I lead the  team building our Value Discovery omics tools to improve the efficiency and rigor of therapeutic development processes.

What are 1-2 lessons you learned throughout your career?

The first, always continue to learn and teach. This has been critical for me, both for staying up to date and for expanding my capabilities. It has also kept me from getting bored! Learning often involves reaching out to others for help. I’ve noticed that when you say you don’t know something, and ask others to teach you, three amazing things happen: 1) people feel emboldened in their knowledge, 2) others are more likely to share what they themselves don’t know, and 3) generally both people learn something new. It shows you’re able to be vulnerable in your lack of knowing, and it usually empowers others to feel comfortable displaying that vulnerability as well. I find that it’s a great strategy for building teams.

And second, I’ve learned that most skills are transferable, even if you don’t immediately think so. This lesson was incredibly critical in my transition from the bench to a technology role, but it's also been important throughout many aspects of my career. Part of me thought I was never again going to apply the knowledge I learned during my PhD, and while it's true that I don’t often think about specific genetic pathways that once kept me up at night, I am still using a lot of the same fundamental skills, just in a different way. Thinking creatively about how something can translate to a new discipline has enabled me to go beyond the field I was trained in, but most importantly, it helped me understand that people can come to a career from many different backgrounds and be successful.

What is your proudest professional accomplishment?

A few:

  • Starting a new area of study within my PhD laboratory at MIT. It was a new idea, and I was lucky to have an advisor who let me explore it, even though she never thought it would work. Three other PhD theses were built off of that crazy idea and we learnt a lot about cancer biology. I am proud that I trusted my instinct and pushed to go forward into uncharted waters.
  • Building the Rave Omics team from a one-person prototype to having 10+ contributors on a product currently deployed to make precision medicine a reality in customers’ clinical development and leading to the work our team has done with the Castleman’s Disease Collaborative Network. We’ve seen our work make a direct impact on the lives of patients struggling with a rare disease and nothing makes me prouder than that.

Would you like to share any tips for future life science leaders?

I feel strongly that the challenges we face in life sciences right now are too big for one discipline to solve. It will be the multidisciplinary team—the scientists, data engineers, computer scientists, chemists, physicians, patients, and technologists—all working together that will come up with viable solutions. Diversity of thought and approach will be what enables us to dissect a problem into all of its individual parts and enable us to come up with the best possible solutions.

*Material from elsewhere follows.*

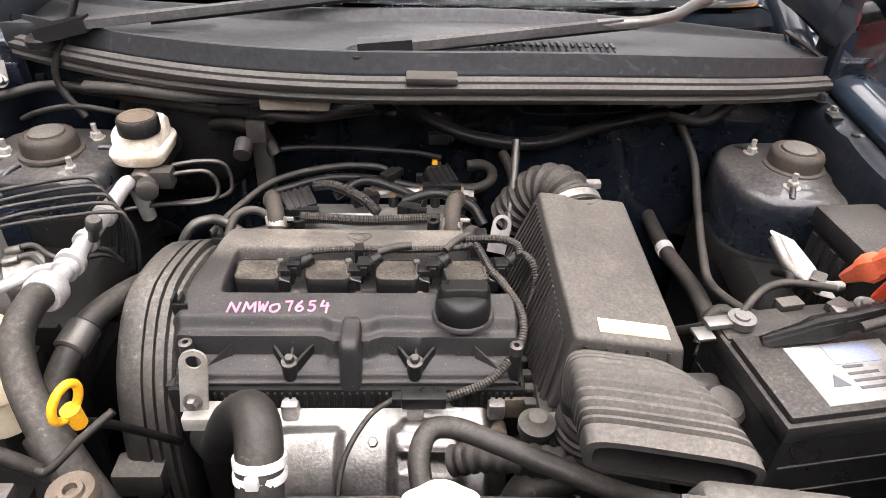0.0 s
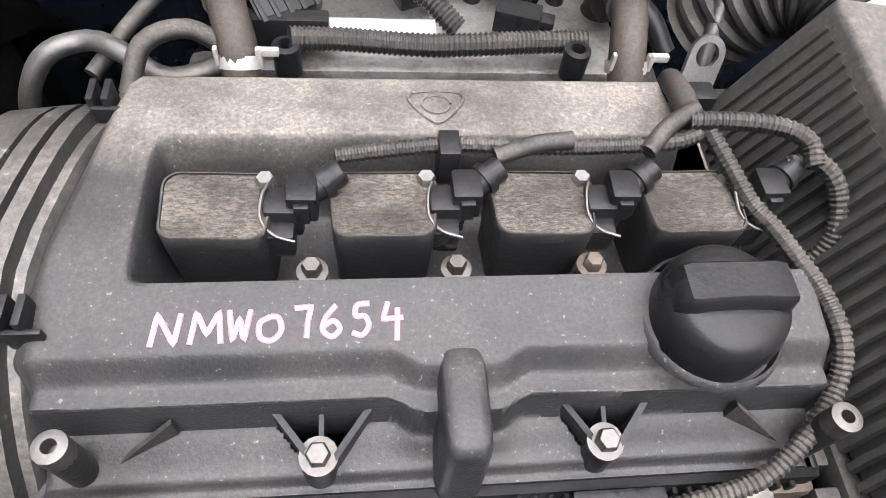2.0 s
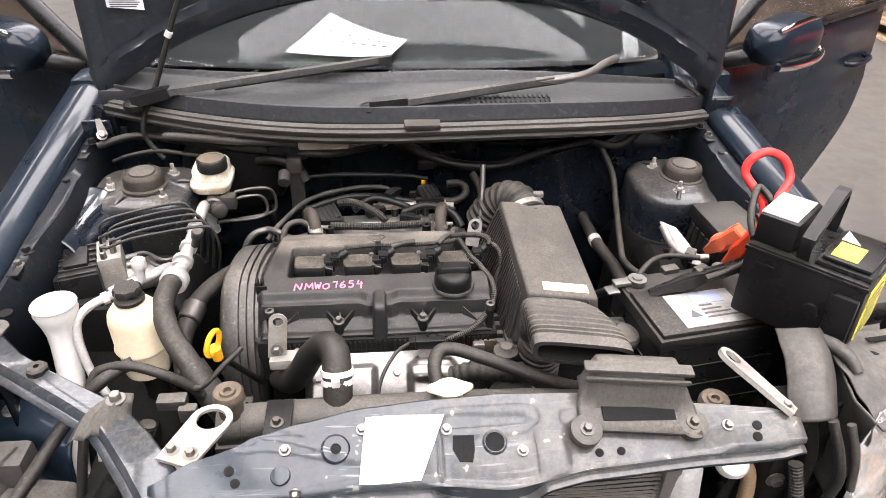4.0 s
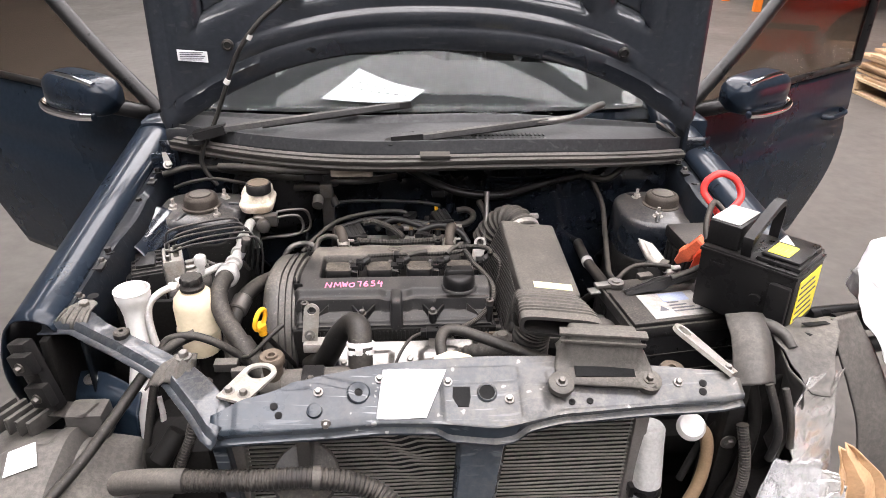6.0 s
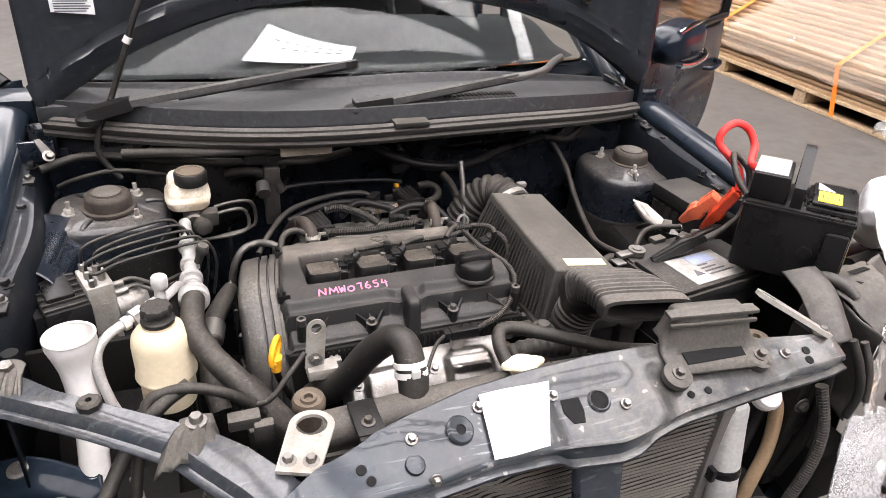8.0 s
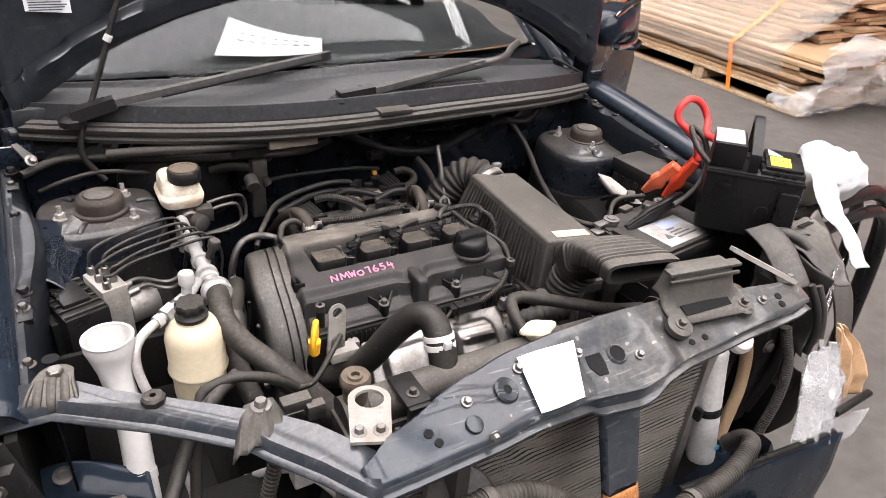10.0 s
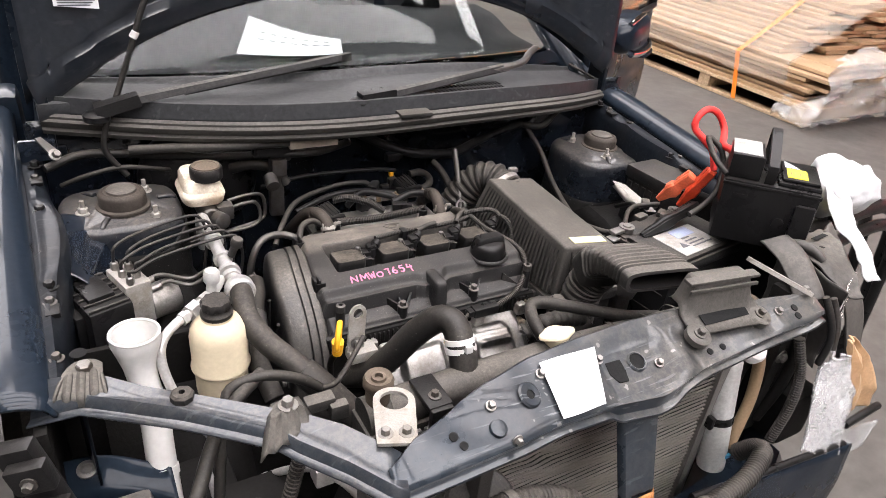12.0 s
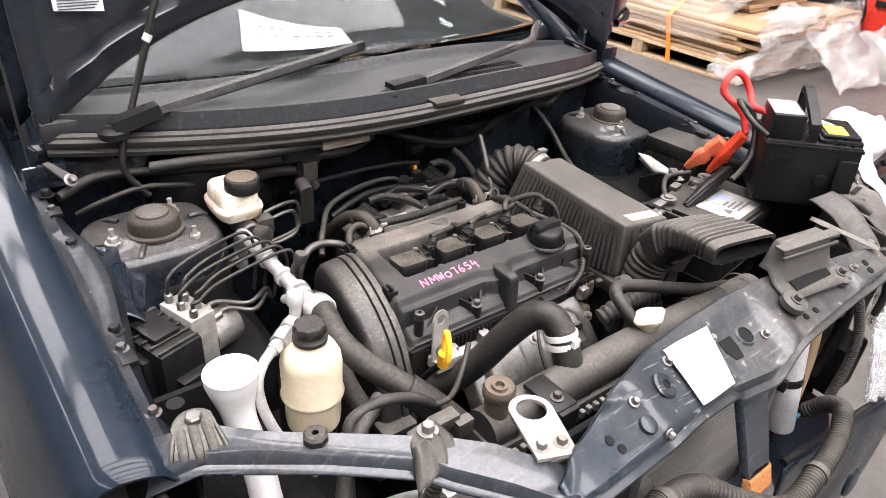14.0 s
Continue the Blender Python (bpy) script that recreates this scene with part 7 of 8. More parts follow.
box(b, -0.060, 0.005, -0.055, 0.055, -0.060, 0.045, 0.006, RM)
box(b, -0.072, -0.058, -0.03, 0.045, -0.05, 0.03, 0.004, RM)
box(b, -0.045, 0.0, -0.072, -0.050, -0.045, 0.0, 0.005, RM)
box(b, -0.05, -0.01, -0.03, 0.03, 0.044, 0.056, 0.004, RM)
box(b, -0.02, 0.03, -0.075, -0.045, -0.06, -0.02, 0.005, RM)
part("control_unit", b, M_CLEAN, ab, "dark grey plastic control unit")
b = B()
box(b, 0.004, 0.044, -0.034, 0.036, -0.050, 0.056, 0.003, RM)
lathe(b, [(0.006, 0), (0.006, 0.002)], RM @ Vector((0.025, -0.0345, 0.02)), RM.to_3x3() @ Vector((0, -1, 0)))
part("valve_block", b, M_PALEZ, ab, "bare aluminium valve block")
b = B()
lathe(b, [(0.029, 0), (0.029, 0.042), (0.026, 0.048), (0.010, 0.050)], RM @ Vector((0.045, -0.005, -0.005)), RM.to_3x3() @ Vector((1, 0, 0)), 26)
part("pump_motor", b, M_ALU, ab)
for k in range(6):
    part("case_rib", box(B(), -0.058, 0.002, -0.050 + 0.018 * k, -0.046 + 0.018 * k, 0.040, 0.049, 0.001, RM), M_PLAST, ab)
part("connector", box(B(), -0.082, -0.070, -0.02, 0.035, -0.03, 0.02, 0.004, RM), M_PLAST, ab)
part("mount", box(B(), -0.60, -0.50, 0.63, 0.73, 0.50, 0.66, 0.01), M_DARK, ab)
for k in range(5):
    p0 = RM @ Vector((0.016 + 0.016 * (k % 2), 0.028 - 0.0135 * k, 0.056))
    part("union_nut", lathe(B(), [(0.0062, 0), (0.0062, 0.012), (0.004, 0.014)], p0, (0, 0, 1), 6), M_ZINC, ab)
    h = 0.800 + 0.007 * (2 - k) * 0.8
    xe = -0.400 + 0.012 * k
    b = B()
    tube(b, [p0, p0 + Vector((0, 0, 0.022)), (p0.x + 0.008, p0.y + 0.004, h), (p0.x + 0.05, p0.y + 0.030, h + 0.003), (xe - 0.02, 0.785 - 0.012 * k, h + 0.006), (xe, 0.786 - 0.012 * k, h - 0.006), (xe + 0.006, 0.784 - 0.012 * k, h - 0.04), (xe - 0.004, 0.78 - 0.01 * k, h - 0.10)], 0.0027, 8, 0.005)
    part("brake_pipe", b, M_PLAST, ab, smooth=60)
for k in range(2):
    b = B()
    q = RM @ Vector((0.047, 0.01 - 0.025 * k, 0.025))
    tube(b, [q, q + Vector((0.03, 0.01, 0.004)), (-0.44, 0.71 - 0.02 * k, 0.742), (-0.40, 0.74, 0.735 - 0.01 * k), (-0.385, 0.76, 0.70)], 0.0036, 8)
    part("brake_pipe", b, M_STEEL, ab)
    part("pipe_sleeve", cyl(B(), q, q + Vector((0.018, 0.005, 0.002)), 0.006, seg=10), M_ZINC, ab)

# ---- air conditioning lines ----
ac = thing("air_conditioning_line", (-0.38, 0.65, 0.60), "aluminium refrigerant pipe running into a rubber hose", "pipe")
b = B()
tube(b, [(-0.385, 0.875, 0.70), (-0.388, 0.862, 0.755), (-0.389, 0.845, 0.776), (-0.389, 0.80, 0.778), (-0.388, 0.70, 0.778), (-0.387, 0.64, 0.778), (-0.387, 0.595, 0.784)], 0.0108, 14)
for y, r in ((0.76, 0.0155), (0.70, 0.0150), (0.655, 0.0175), (0.640, 0.0150)):
    cyl(b, (-0.388, y, 0.778), (-0.388, y - 0.010, 0.778), r)
part("pipe", b, M_ALUP, ac)
b = B()
cyl(b, (-0.375, 0.69, 0.785), (-0.368, 0.685, 0.806), 0.0065)
lathe(b, [(0.0085, 0), (0.0095, 0.002), (0.0095, 0.014), (0.008, 0.016)], (-0.368, 0.685, 0.803), (0.25, -0.1, 1), 16)
part("service_port", b, M_GREY, ac)
b = B()
lathe(b, [(0.020, 0), (0.0225, 0.004), (0.0225, 0.020), (0.020, 0.024)], (-0.387, 0.600, 0.783), (0, -0.95, 0.1), 26)
part("crimp_collar", b, M_ALUP, ac)
b = B()
tube(b, [(-0.387, 0.590, 0.786), (-0.390, 0.560, 0.788), (-0.392, 0.525, 0.776), (-0.378, 0.49, 0.757), (-0.352, 0.455, 0.738), (-0.325, 0.425, 0.716), (-0.30, 0.40, 0.69), (-0.27, 0.385, 0.65)], 0.0165, 18, r_end=0.018)
part("hose", b, M_RUB, ac, "thick black refrigerant hose")
part("hose_sleeve", tube(B(), [(-0.340, 0.440, 0.728), (-0.318, 0.418, 0.708), (-0.290, 0.395, 0.676), (-0.272, 0.385, 0.65)], 0.0215, 16), M_RUB, ac)
b = B()
tube(b, [(-0.33, 0.72, 0.70), (-0.345, 0.66, 0.72), (-0.362, 0.61, 0.725), (-0.372, 0.57, 0.715), (-0.38, 0.53, 0.69), (-0.37, 0.48, 0.65)], 0.0155, 14)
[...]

How do you think the life science industry will further evolve over the next few years?

We are definitely squarely in the era of AI, but in our industry, we are still trying to find the best way to apply it. I feel that, for the life sciences, it's important to think of AI as “assisted” intelligence instead of as “artificial” intelligence.

AI will assist humans in making the best decisions. But AI cannot ask the right question, nor can it determine the right data to put together to answer the question. More than ever, we need human experts to identify the open questions and to aggregate the right data. AI will help identify patterns that humans cannot see, but it is not able to tell us what those patterns mean.

In the next few years, I see our industry getting much better at combining human intelligence—assisted by AI—to solve the hardest challenges. It really is about asking the right questions, compiling the right data together, having the technology to analyze the data, and then coming back to the experts to interpret those results.